The issue is not money for camp survivors. (Japan did make a compensation deal in the fifties but - we might ask - what kind of country is it that won't stump up the measly pounds 14,000 a head still being claimed by the Japanese Labour Camp Survivors' Association?)

The issue is acknowledgement of what took place. In their obliviousness, how can the Japanese ever know themselves as a nation and so in turn become knowable, and trustworthy? The reliability of Japanese technology is neither here nor there. In our relations with Japan the economic and the cultural- historical seem to go in opposing directions. Sushi bars and Sony PlayStations do not come anywhere near lessening the disparity between the enthusiasm with which we buy Japanese cars in such numbers (whether made in Yokohama or Derbyshire) and our lack of interest, suspicion even in Japanese thought, music, and world views.

Is that the result of our ethnocentrism? Not entirely. You do not have to dabble in psychotherapeutic banalities to see that an individual who ignores massive events - crimes - in his or her past is permanently suspect. The same applies to a country: what kind of diplomatic profile can Japan ever have when its wartime record remains suppressed?

All countries have historical skeletons, Britain included. Last year the Queen was in India and great play was made, at least by Hindu nationalists, of her visit to Amritsar, site of a massacre by colonial forces in 1919. Whether the British state owes anyone anything still for events three- quarters of a century ago is debatable; but no one can accuse British society of forgetting or, worse, trying to deny the facts of imperial rule.

There is, some would argue, a litany of British sins still to expiate from prison camps in East Africa to bombing Dresden. But leaving aside the contention that - insofar as these things are measurable - the sum total of British iniquity since the abolition of the slave trade is impressively small, no one is suggesting any line of the history ledger is being deliberately suppressed by British state or society. On the contrary there are still reputations to be made in the media, as in academe, by dishing the dirt in the manner of Count Tolstoy.

The test case for remembrance is Germany where hardly a day goes by without Germans mulling yet again over events and responsibilities during the Nazi period.

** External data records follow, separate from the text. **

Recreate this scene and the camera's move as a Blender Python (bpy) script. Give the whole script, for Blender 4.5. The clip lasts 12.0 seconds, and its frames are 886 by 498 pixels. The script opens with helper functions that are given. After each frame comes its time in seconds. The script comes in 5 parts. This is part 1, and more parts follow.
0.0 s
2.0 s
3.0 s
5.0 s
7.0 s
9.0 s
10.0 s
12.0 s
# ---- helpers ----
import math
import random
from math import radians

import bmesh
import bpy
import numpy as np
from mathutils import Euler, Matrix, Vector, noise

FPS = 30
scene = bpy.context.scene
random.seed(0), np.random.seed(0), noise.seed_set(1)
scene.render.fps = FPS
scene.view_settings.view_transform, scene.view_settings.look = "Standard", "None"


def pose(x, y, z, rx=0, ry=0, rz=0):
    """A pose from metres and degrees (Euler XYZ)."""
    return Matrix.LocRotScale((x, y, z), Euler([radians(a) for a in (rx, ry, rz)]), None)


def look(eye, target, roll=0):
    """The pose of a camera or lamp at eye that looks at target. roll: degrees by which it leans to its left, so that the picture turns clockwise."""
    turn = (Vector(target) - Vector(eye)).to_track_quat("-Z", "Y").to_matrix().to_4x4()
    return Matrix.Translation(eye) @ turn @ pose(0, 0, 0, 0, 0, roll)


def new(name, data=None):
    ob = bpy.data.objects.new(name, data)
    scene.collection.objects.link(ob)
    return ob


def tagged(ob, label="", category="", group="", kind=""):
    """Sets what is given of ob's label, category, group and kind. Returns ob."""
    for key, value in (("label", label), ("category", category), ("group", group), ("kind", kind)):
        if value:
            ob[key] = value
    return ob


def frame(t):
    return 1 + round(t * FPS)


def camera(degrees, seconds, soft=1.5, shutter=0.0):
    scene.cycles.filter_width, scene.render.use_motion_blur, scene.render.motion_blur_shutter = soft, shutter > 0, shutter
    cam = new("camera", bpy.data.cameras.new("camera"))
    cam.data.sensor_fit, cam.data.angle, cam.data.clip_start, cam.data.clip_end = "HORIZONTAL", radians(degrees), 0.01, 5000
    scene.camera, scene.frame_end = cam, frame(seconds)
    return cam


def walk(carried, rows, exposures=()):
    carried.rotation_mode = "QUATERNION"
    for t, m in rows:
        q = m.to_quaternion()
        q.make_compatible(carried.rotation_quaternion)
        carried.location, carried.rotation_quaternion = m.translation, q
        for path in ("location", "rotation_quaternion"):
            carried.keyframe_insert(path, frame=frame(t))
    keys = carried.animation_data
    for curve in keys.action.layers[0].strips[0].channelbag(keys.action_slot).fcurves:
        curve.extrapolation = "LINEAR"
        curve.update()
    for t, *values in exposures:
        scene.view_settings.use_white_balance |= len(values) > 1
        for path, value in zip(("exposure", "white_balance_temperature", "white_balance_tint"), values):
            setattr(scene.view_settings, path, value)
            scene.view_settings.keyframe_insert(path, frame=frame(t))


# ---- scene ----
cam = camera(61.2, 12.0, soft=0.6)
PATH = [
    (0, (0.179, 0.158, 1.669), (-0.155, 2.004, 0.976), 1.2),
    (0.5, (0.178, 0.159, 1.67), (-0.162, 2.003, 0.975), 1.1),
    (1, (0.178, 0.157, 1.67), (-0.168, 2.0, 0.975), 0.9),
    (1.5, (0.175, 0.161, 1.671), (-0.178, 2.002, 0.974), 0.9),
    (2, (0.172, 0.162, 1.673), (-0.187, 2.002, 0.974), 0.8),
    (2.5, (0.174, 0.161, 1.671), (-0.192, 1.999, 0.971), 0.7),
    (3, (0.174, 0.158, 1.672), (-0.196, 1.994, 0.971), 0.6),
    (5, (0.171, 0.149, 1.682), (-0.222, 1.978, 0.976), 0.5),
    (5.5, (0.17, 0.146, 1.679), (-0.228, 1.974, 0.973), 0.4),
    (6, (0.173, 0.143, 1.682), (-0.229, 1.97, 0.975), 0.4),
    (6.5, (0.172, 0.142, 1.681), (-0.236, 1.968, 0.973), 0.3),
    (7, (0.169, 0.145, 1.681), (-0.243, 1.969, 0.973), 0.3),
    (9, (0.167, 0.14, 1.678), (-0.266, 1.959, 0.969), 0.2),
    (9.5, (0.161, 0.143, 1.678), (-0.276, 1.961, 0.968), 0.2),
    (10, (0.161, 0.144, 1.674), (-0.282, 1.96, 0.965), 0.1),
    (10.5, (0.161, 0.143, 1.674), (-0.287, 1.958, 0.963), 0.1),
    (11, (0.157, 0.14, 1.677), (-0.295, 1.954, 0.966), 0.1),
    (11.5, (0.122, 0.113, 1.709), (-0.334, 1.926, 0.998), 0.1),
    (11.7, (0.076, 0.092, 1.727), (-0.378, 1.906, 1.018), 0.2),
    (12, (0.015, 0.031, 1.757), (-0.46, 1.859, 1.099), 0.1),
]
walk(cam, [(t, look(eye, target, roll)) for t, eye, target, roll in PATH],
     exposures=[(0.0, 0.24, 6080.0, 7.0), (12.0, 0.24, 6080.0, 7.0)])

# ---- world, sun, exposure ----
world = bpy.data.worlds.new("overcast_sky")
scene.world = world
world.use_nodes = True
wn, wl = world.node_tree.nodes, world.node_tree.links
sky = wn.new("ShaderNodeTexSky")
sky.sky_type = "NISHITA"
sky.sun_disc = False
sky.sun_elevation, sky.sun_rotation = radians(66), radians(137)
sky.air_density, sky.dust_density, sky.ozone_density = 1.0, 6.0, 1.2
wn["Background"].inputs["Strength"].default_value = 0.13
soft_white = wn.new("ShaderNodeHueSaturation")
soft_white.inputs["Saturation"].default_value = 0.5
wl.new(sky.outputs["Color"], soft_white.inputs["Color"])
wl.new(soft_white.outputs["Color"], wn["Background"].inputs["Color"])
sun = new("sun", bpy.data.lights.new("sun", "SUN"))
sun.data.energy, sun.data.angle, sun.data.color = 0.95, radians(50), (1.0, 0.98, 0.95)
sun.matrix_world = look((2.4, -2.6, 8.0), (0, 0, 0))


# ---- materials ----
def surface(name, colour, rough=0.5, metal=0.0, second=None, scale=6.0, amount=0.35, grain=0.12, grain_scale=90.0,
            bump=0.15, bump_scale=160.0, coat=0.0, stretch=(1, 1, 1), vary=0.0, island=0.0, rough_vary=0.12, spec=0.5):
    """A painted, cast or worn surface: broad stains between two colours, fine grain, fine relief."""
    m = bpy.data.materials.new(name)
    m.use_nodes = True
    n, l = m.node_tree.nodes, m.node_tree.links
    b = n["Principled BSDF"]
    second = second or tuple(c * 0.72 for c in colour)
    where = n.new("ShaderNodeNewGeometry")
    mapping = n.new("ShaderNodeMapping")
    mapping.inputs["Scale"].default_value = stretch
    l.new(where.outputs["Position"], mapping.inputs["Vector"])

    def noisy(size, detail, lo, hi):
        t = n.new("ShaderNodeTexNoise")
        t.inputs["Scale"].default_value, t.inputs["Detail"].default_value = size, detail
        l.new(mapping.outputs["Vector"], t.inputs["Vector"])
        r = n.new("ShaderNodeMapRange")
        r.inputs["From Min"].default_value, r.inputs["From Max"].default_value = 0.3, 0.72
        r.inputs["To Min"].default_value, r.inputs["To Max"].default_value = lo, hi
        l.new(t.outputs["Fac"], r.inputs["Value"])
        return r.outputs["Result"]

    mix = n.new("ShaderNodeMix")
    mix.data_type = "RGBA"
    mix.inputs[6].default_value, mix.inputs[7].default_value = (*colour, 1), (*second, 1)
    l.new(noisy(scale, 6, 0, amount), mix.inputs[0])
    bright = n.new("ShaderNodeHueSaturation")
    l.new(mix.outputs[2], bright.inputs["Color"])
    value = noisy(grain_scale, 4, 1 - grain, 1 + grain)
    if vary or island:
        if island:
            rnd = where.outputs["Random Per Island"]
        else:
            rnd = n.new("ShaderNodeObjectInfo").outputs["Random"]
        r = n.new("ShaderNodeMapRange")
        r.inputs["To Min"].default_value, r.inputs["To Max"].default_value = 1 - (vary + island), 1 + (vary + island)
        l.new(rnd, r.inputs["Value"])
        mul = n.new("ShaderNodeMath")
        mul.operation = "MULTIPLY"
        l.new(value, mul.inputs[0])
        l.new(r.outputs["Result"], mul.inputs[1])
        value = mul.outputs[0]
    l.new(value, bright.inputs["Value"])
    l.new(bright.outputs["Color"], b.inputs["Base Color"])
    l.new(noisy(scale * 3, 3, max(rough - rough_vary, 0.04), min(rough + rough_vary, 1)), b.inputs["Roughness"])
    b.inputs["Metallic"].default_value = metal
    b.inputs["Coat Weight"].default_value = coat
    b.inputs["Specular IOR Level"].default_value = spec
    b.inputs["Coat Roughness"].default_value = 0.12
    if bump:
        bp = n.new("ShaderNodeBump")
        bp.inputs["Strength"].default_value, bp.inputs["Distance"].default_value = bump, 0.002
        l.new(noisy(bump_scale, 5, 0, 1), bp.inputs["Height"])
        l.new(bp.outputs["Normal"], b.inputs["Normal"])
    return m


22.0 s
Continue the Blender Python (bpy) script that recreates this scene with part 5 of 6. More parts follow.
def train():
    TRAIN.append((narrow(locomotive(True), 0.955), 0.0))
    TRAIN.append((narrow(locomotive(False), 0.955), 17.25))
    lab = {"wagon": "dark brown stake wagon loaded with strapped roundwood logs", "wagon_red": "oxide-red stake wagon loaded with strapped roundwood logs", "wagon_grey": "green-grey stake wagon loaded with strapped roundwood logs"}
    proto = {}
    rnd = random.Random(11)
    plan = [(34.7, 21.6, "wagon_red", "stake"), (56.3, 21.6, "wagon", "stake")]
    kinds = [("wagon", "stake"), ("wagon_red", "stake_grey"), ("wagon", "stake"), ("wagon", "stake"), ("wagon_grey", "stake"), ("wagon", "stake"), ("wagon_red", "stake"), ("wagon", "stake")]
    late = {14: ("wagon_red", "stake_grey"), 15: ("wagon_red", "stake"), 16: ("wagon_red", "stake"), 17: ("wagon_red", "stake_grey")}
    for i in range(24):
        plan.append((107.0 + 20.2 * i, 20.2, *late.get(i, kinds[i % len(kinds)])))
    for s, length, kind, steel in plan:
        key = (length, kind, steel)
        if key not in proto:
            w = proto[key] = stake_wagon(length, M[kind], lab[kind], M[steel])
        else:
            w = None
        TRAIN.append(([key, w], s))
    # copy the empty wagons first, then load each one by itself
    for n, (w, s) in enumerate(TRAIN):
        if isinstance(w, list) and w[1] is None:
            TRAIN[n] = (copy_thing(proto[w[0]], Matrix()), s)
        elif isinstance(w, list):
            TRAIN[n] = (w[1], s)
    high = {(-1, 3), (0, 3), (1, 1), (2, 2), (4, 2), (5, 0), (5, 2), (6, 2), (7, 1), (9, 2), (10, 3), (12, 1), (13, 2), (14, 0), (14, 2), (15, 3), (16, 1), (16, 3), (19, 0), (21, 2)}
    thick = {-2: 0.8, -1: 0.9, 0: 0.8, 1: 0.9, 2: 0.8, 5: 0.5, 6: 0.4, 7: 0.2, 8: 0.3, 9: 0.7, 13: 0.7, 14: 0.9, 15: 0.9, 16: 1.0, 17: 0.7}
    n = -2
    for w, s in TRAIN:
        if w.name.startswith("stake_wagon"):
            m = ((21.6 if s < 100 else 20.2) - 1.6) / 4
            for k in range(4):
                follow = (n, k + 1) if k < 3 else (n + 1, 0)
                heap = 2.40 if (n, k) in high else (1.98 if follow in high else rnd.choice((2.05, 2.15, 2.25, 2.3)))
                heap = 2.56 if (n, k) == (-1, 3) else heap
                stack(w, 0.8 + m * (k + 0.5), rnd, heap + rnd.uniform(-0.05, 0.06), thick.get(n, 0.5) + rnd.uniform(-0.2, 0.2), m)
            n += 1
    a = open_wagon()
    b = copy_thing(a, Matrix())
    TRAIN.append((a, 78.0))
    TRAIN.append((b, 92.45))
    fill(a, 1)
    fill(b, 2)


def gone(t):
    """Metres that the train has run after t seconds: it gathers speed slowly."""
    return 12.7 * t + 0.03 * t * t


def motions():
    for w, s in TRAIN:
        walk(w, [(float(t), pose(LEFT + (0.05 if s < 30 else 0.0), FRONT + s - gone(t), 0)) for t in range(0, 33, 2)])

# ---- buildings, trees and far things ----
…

The real point about the fuss over Daniel Goldhagen's book on German complicity in the Holocaust was that there was a reliable body of domestic German historical scholarship against which his (extravagant) claims could be set.

That is not yet so in Japan. Putting the record straight is not something the Japanese need to do for our but for their own sake. Recent adjustments of United Nations accounts have left the Japanese carrying the heaviest financial burden. That fact, if nothing else, bolsters Japan's strong claim on a seat in the Security Council and with that global recognition of Japan's clout. But what kind of diplomatic profile can a country have which refuses to remember and so cannot begin to ask the rest of the world to forget?